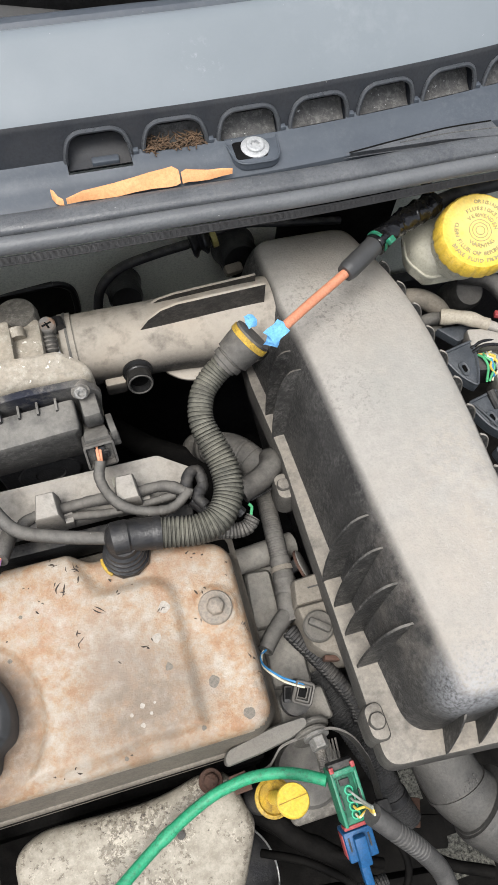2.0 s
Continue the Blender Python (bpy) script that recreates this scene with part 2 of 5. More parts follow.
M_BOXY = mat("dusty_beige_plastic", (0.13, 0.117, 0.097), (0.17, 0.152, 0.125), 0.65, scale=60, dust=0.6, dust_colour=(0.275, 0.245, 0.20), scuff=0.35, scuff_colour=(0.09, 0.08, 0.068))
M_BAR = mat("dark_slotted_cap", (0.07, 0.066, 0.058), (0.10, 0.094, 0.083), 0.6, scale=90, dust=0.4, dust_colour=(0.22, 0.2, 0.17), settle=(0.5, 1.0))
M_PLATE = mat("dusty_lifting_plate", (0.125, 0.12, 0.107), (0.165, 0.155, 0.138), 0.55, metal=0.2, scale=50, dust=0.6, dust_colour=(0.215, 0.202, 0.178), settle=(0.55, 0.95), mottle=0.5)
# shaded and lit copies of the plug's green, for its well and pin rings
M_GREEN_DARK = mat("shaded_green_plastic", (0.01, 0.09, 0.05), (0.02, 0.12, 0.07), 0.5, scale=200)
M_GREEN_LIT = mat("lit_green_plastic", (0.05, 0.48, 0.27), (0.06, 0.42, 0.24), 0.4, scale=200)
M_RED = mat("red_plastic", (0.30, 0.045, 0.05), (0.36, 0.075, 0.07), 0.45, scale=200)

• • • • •

REQUIREMENTS >> Pictures are excluded; copy all other data exactly as shown.

SOLUTION >>
2.0 s
Continue the Blender Python (bpy) script that recreates this scene with part 2 of 5. More parts follow.
M_BOXY = mat("dusty_beige_plastic", (0.13, 0.117, 0.097), (0.17, 0.152, 0.125), 0.65, scale=60, dust=0.6, dust_colour=(0.275, 0.245, 0.20), scuff=0.35, scuff_colour=(0.09, 0.08, 0.068))
M_BAR = mat("dark_slotted_cap", (0.07, 0.066, 0.058), (0.10, 0.094, 0.083), 0.6, scale=90, dust=0.4, dust_colour=(0.22, 0.2, 0.17), settle=(0.5, 1.0))
M_PLATE = mat("dusty_lifting_plate", (0.125, 0.12, 0.107), (0.165, 0.155, 0.138), 0.55, metal=0.2, scale=50, dust=0.6, dust_colour=(0.215, 0.202, 0.178), settle=(0.55, 0.95), mottle=0.5)
# shaded and lit copies of the plug's green, for its well and pin rings
M_GREEN_DARK = mat("shaded_green_plastic", (0.01, 0.09, 0.05), (0.02, 0.12, 0.07), 0.5, scale=200)
M_GREEN_LIT = mat("lit_green_plastic", (0.05, 0.48, 0.27), (0.06, 0.42, 0.24), 0.4, scale=200)
M_RED = mat("red_plastic", (0.30, 0.045, 0.05), (0.36, 0.075, 0.07), 0.45, scale=200)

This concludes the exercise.